Southwest has 34 MAX 8s, American Airlines has 24, and United has 14 of the larger MAX 9; in Canada, Air Canada operates 24 and WestJet 13 MAX 8s, according to planespotters.com.
By sheer numbers of flights and airplanes put out of action, Southwest would be the most affected by a grounding. Unlike other major airlines, it operates a network relying on point-to-point flights more than connections through a large hub; accordingly, its MAXes serve more airports than the other US airlines'. Most Southwest MAXes operate from Baltimore, Dallas - Love Field, Houston - Hobby, and Denver, according to Kaplan.
American flies all of its MAXes out of Miami, with the exception of a daily flight from Washington's National airport to Los Angeles. The most affected route would be between Miami and New York's La Guardia airport, where the MAX does 56 flights a week. A grounding would take almost 10,000 seats a week out of the market; on the Miami to Boston route, about 5,000 seats would disappear.
United flyers would face the most disruptions in Los Angeles, where United operates 50 flights a week out of LAX with the plane, and Houston, where George Bush Intercontinental is served by 98 MAX flights a week, Kaplan said.
A Tuesday update from Cowen & Co. analysts helped put in context just how much US airlines are exposed to a MAX grounding. Southwest relies on it the most in terms of passenger capacity. Almost 8 percent of its available seat-miles, a measure of overall capacity in an airline's network, are on the 737 MAX; in comparison, United uses the MAX for only 1.6 percent of its capacity.
Still, analysts at Cowen said that none of the big US airlines that operate the MAX would find themselves especially in trouble, in operational terms, if the planes were grounded.
"Given the size of the American, United and Southwest fleets we expect those companies to have little issues adjusting schedules and backfilling aircraft with the B737-800s," their report said. Passengers would mostly be spared inconvenience since the airlines could "potentially keep older aircraft in service longer and / or cut short unnecessary retrofitting of aircraft to alleviate stress on the network in the near-term." (The 737-800, a previous model that's the same size as the MAX 8, the most common MAX version, is used by all operators of the MAX in the US.)

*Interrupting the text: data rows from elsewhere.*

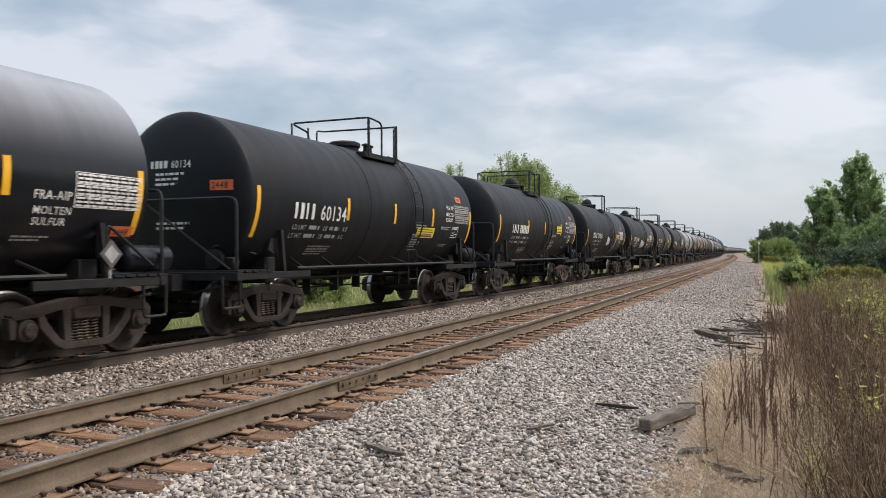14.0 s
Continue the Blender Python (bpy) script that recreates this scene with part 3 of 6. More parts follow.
def mark_blocks(bm, u0, v0, h, put, count=4):
    """The owner's mark as plain upright blocks of its size. Returns where it ends."""
    w = h * 0.62
    for k in range(count):
        a = u0 + k * w * 1.22
        put(bm, a, a + w * (0.95 if k % 2 else 0.8), v0 + h * 0.02, v0 + h)
    return u0 + count * w * 1.22


def text_rows(bm, put, u0, v0, widths, h, gap, r):
    """Writing too small to read: short bars in rows, from the top row down."""
    for k, w in enumerate(widths):
        u, v = u0, v0 - k * (h + gap)
        while u < u0 + w:
            step = r.uniform(1.2, 4.5) * h
            put(bm, u, min(u + step, u0 + w), v, v + h)
            u += step + h * r.uniform(0.5, 0.9)


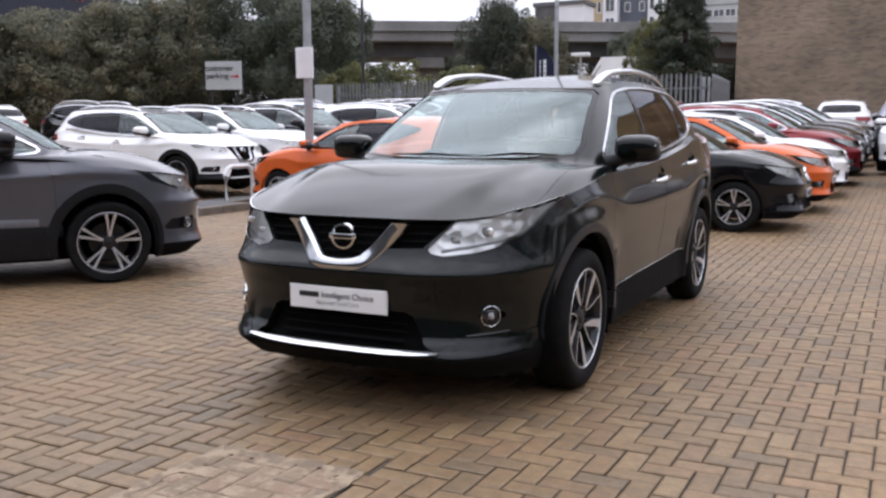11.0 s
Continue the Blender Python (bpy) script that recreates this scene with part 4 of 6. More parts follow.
def paver_mat(name, per_object):
    m, nt, b = base_mat(name)
    if per_object:
        oi = nt.nodes.new("ShaderNodeObjectInfo")
        rnd = oi.outputs["Random"]
    else:
        g = nt.nodes.new("ShaderNodeNewGeometry")
        rnd = g.outputs["Random Per Island"]
    geo = nt.nodes.new("ShaderNodeNewGeometry")
    tone = brick_tone(nt, rnd, PAVE_STOPS)
    grain = nt.nodes.new("ShaderNodeTexNoise")
    grain.inputs["Scale"].default_value = 75.0
    grain.inputs["Detail"].default_value = 8.0
    grain.inputs["Roughness"].default_value = 0.72
    nt.links.new(geo.outputs["Position"], grain.inputs["Vector"])
    stain = nt.nodes.new("ShaderNodeTexNoise")
    stain.inputs["Scale"].default_value = 0.55
    stain.inputs["Detail"].default_value = 5.0
    nt.links.new(geo.outputs["Position"], stain.inputs["Vector"])
    blot = nt.nodes.new("ShaderNodeTexNoise")
    blot.inputs["Scale"].default_value = 17.0
    blot.inputs["Detail"].default_value = 5.0
    nt.links.new(geo.outputs["Position"], blot.inputs["Vector"])
    r1 = ramp(nt, [(0.34, (0.80, 0.80, 0.80)), (0.62, (1.12, 1.12, 1.12))])
    nt.links.new(grain.outputs["Fac"], r1.inputs["Fac"])
    r2 = ramp(nt, [(0.32, (0.78, 0.80, 0.76)), (0.68, (1.15, 1.13, 1.10))])
    nt.links.new(stain.outputs["Fac"], r2.inputs["Fac"])
    r3 = ramp(nt, [(0.36, (0.82, 0.82, 0.81)), (0.66, (1.12, 1.11, 1.10))])
    nt.links.new(blot.outputs["Fac"], r3.inputs["Fac"])
    c = mix_col(nt, tone, r1.outputs["Color"], 1.0, 'MULTIPLY')
    c = mix_col(nt, c, r2.outputs["Color"], 1.0, 'MULTIPLY')
    c = mix_col(nt, c, r3.outputs["Color"], 1.0, 'MULTIPLY')
    nt.links.new(c, b.inputs["Base Color"])
    rr = nt.nodes.new("ShaderNodeMapRange")
    rr.inputs["To Min"].default_value = 0.42
    rr.inputs["To Max"].default_value = 0.72
    nt.links.new(stain.outputs["Fac"], rr.inputs["Value"])
    nt.links.new(rr.outputs["Result"], b.inputs["Roughness"])
    bump(nt, b, blot.outputs["Fac"], 0.35, 0.006)
    return m


M_BRICK1, M_BRICKS = paver_mat("paving_block", True), paver_mat("paving_blocks", False)
M_JOINT = simple("dark_joint_sand", (0.062, 0.047, 0.034), 0.9, var=0.4, scale=6, bmp=0.3)
M_FAR = simple("far_block_paving", (0.238, 0.155, 0.085), 0.65, var=0.22, scale=0.7, bmp=0.15)
xs = [-400, -150, -80, -50, -40] + [-34 + 1.0 * i for i in range(52)] + [22, 30, 50, 100, 200, 400]
ys = [-200, -80, -40, -20, -12] + [-8 + 1.0 * i for i in range(52)] + [50, 70, 110, 200, 500]
PX0, PX1, PY0, PY1 = -12.0, 10.0, -8.0, 17.0
ground = thing("ground", sheet_bm(xs, ys, lambda x, y: rise(x, y) - (0.012 if PX0 - 0.5 < x < PX1 + 0.5 and PY0 - 0.5 < y < PY1 + 0.5 else 0.0)), [M_FAR, M_JOINT],
               "brown herringbone block paving with dark joints", "ground", kind="structure")
for f in ground.data.polygons:
    c = f.center
    if PX0 < c.x < PX1 and PY0 < c.y < PY1:
        f.material_index = 1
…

However, they also said that a bigger concern is "related to changes in future bookings as a result of the tragedy," especially since a grounding might come at "an important time for the airlines as we head into the peak travel season." However, "if bookings were to weaken it would likely be temporary given the relatively small size" of the MAX fleet.
For Boeing, the issue may be more serious.
The company currently has about 5,000 oustanding orders for 737 MAX airplanes of all models (they come in four increasing sizes: MAX 7, 8, 9 and 10.) According to Boeing's list prices, that would be a total of more than $600 billion in orders. Even factoring in the discounts that airplane buyers get for large orders, it's still something like a half-trillion-dollar order book. A prolonged grounding might jeopardize that enormous stream of revenue.
Worrying signs of customer dissatisfaction are already visible. Lion Air, the operator of the MAX that crashed in October, may cancel its order for 200 more and buy the rival Airbus product instead, according to Bloomberg News. That alone would cost Boeing $22 billion.
Granted, commercial airplanes have been grounded before. Most recently, Boeing's own Dreamliner, the 787, was grounded for three months in 2013 by mandate of the FAA, as the company scrambled to fix the batteries' tendency to catch fire. Boeing's engineers found a solution, the 787 took to the air again, and six years later it's an immensely successful airplane, with a spotless safety record.
A grounding need not be a capital sentence for an airplane. And it's important to note that a grounding would affect only the 737 MAX, not the thousands of 737s of previous models flying all over the world.
This story has been edited with the correct number of seats that would be lost each week in the US with a grounding of the 737 MAX.